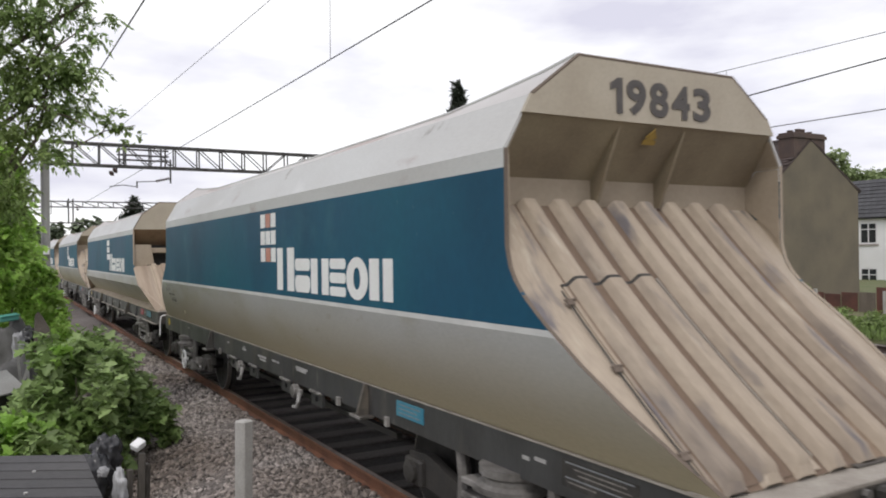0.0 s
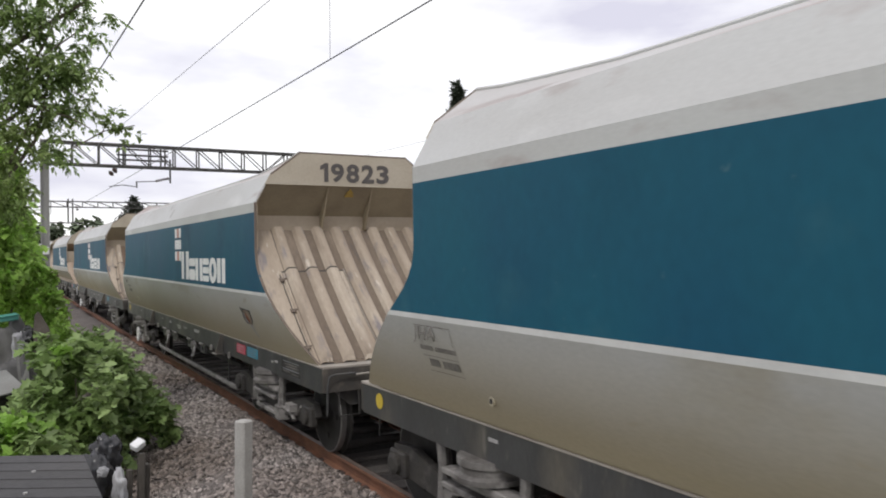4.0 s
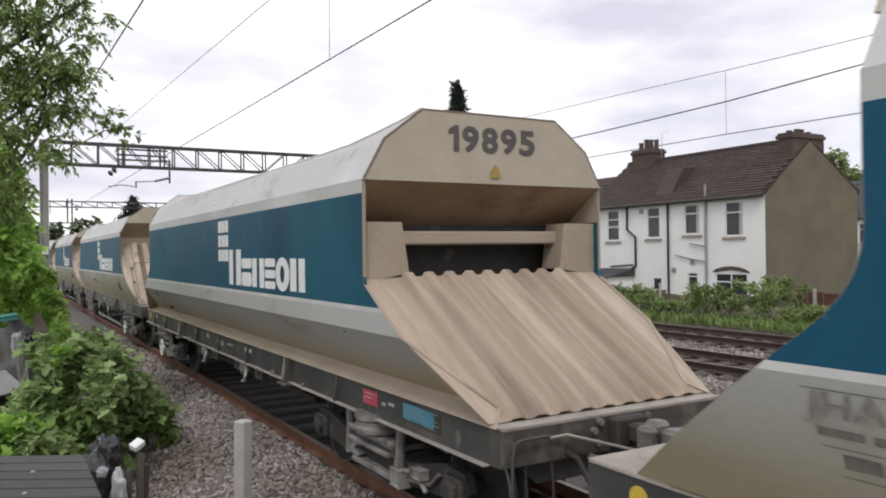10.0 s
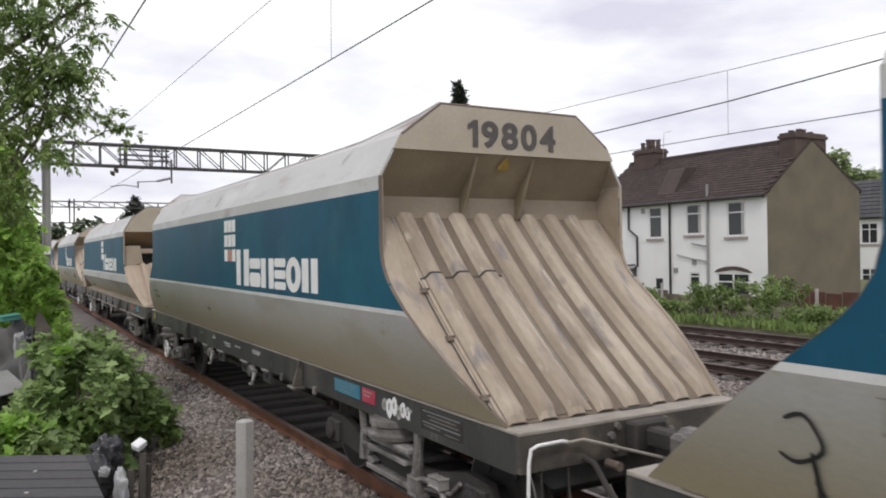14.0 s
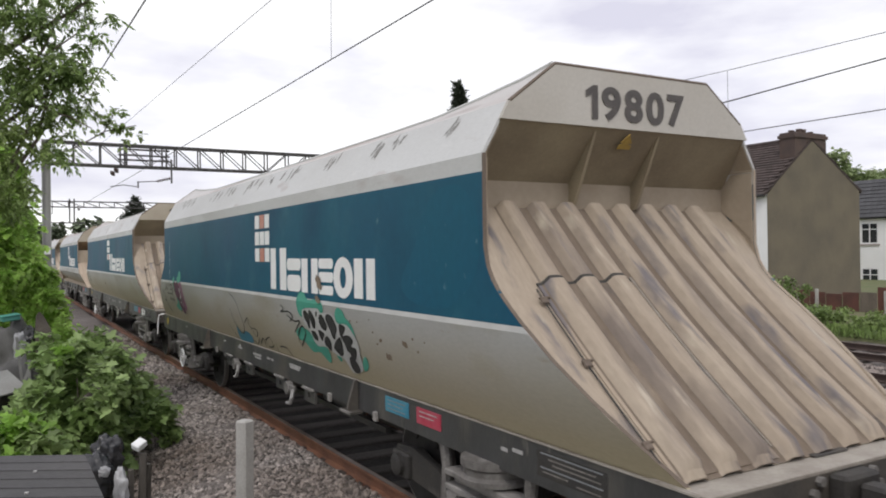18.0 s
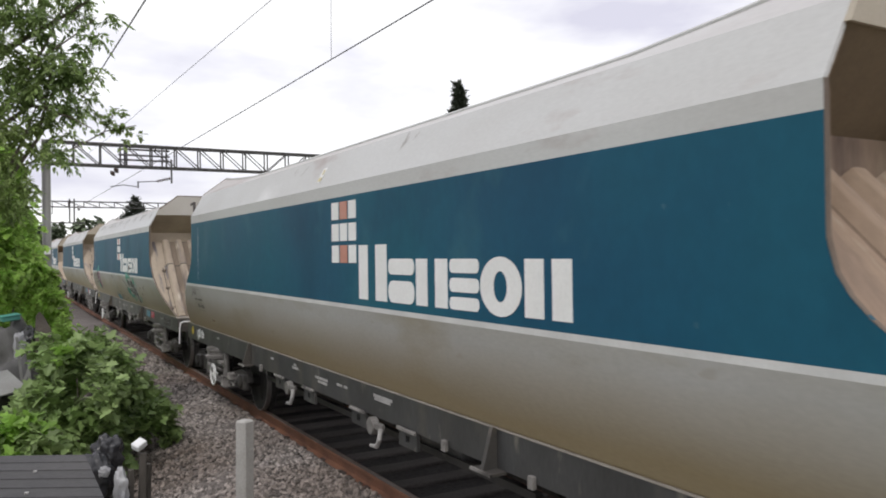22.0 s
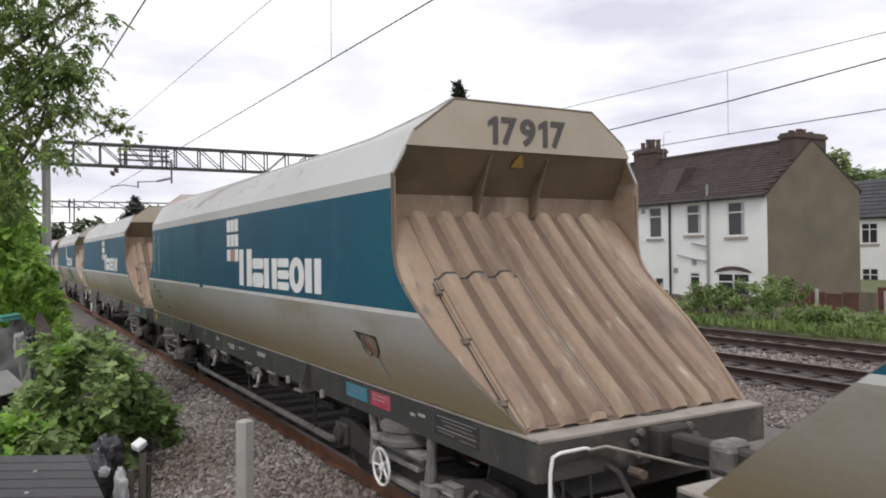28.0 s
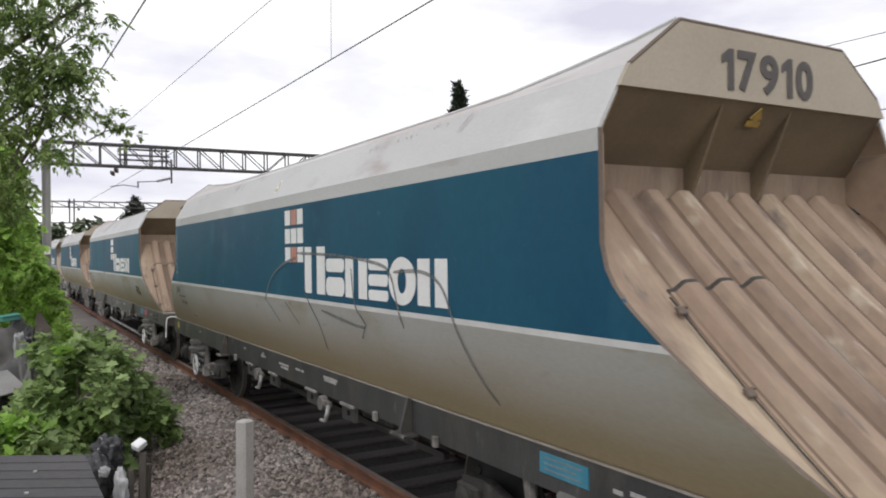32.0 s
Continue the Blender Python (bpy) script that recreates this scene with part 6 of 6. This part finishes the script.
def bramble():
    rng = np.random.default_rng(13)
    root = thing("bramble_bush", "bright green leafy bush spilling over the ballast", "bush", group="trackside plants")
    cs = []
    for i in range(60):
        u, v = rng.uniform(0, 1), rng.uniform(0, 1)
        x = 0.0 + 1.95 * u
        y = 9.4 + 2.6 * v if x < 1.3 else 10.5 + 1.5 * v
        top = 1.22 * (1 - (abs(u - 0.42) / 0.66) ** 2) + 0.05
        if x < 0.4:
            top = min(top, 0.55)
        cs.append((x, y, rng.uniform(-0.35 if x < 1.35 else -0.1, max(-0.05, top)), rng.uniform(0.16, 0.32 if x < 1.5 else 0.22)))
    cs += [(0.75, 10.3, 1.15, 0.26), (0.55, 10.2, 1.05, 0.25), (1.0, 10.4, 1.0, 0.25), (0.1, 9.3, 0.45, 0.25), (0.25, 9.0, 0.45, 0.22), (0.85, 10.5, 1.15, 0.24), (1.3, 10.4, 0.75, 0.25), (1.75, 10.6, 0.3, 0.25), (1.9, 10.8, 0.15, 0.2)]
    limbs(root, [([(0.5 + 0.25 * i, 10.4 + 0.1 * (i % 3), -0.5), (0.5 + 0.3 * i, 10.3, 0.3), (0.4 + 0.36 * i, 10.1, 0.9)], 0.02, 0.006) for i in range(3)])
    leaf_cloud("bush_leaves", blobs(rng, cs, 6800), 0.118, "lobed", LEAF, rng, root, 0.22, "broad lobed green leaves")
    young = [(0.02, 9.15, 0.55, 0.2), (0.2, 9.1, 0.62, 0.18), (0.35, 9.2, 0.5, 0.16), (0.6, 10.1, 1.2, 0.14), (0.05, 9.0, 0.25, 0.18)]
    leaf_cloud("young_leaves", blobs(rng, young, 330), 0.105, "lobed", LEAF_FRESH, rng, root, 0.1, "fresh yellow-green leaves")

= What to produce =
Repeat the listing verbatim. Skip the pictures.

= Correct output =
0.0 s
4.0 s
10.0 s
14.0 s
18.0 s
22.0 s
28.0 s
32.0 s
Continue the Blender Python (bpy) script that recreates this scene with part 6 of 6. This part finishes the script.
def bramble():
    rng = np.random.default_rng(13)
    root = thing("bramble_bush", "bright green leafy bush spilling over the ballast", "bush", group="trackside plants")
    cs = []
    for i in range(60):
        u, v = rng.uniform(0, 1), rng.uniform(0, 1)
        x = 0.0 + 1.95 * u
        y = 9.4 + 2.6 * v if x < 1.3 else 10.5 + 1.5 * v
        top = 1.22 * (1 - (abs(u - 0.42) / 0.66) ** 2) + 0.05
        if x < 0.4:
            top = min(top, 0.55)
        cs.append((x, y, rng.uniform(-0.35 if x < 1.35 else -0.1, max(-0.05, top)), rng.uniform(0.16, 0.32 if x < 1.5 else 0.22)))
    cs += [(0.75, 10.3, 1.15, 0.26), (0.55, 10.2, 1.05, 0.25), (1.0, 10.4, 1.0, 0.25), (0.1, 9.3, 0.45, 0.25), (0.25, 9.0, 0.45, 0.22), (0.85, 10.5, 1.15, 0.24), (1.3, 10.4, 0.75, 0.25), (1.75, 10.6, 0.3, 0.25), (1.9, 10.8, 0.15, 0.2)]
    limbs(root, [([(0.5 + 0.25 * i, 10.4 + 0.1 * (i % 3), -0.5), (0.5 + 0.3 * i, 10.3, 0.3), (0.4 + 0.36 * i, 10.1, 0.9)], 0.02, 0.006) for i in range(3)])
    leaf_cloud("bush_leaves", blobs(rng, cs, 6800), 0.118, "lobed", LEAF, rng, root, 0.22, "broad lobed green leaves")
    young = [(0.02, 9.15, 0.55, 0.2), (0.2, 9.1, 0.62, 0.18), (0.35, 9.2, 0.5, 0.16), (0.6, 10.1, 1.2, 0.14), (0.05, 9.0, 0.25, 0.18)]
    leaf_cloud("young_leaves", blobs(rng, young, 330), 0.105, "lobed", LEAF_FRESH, rng, root, 0.1, "fresh yellow-green leaves")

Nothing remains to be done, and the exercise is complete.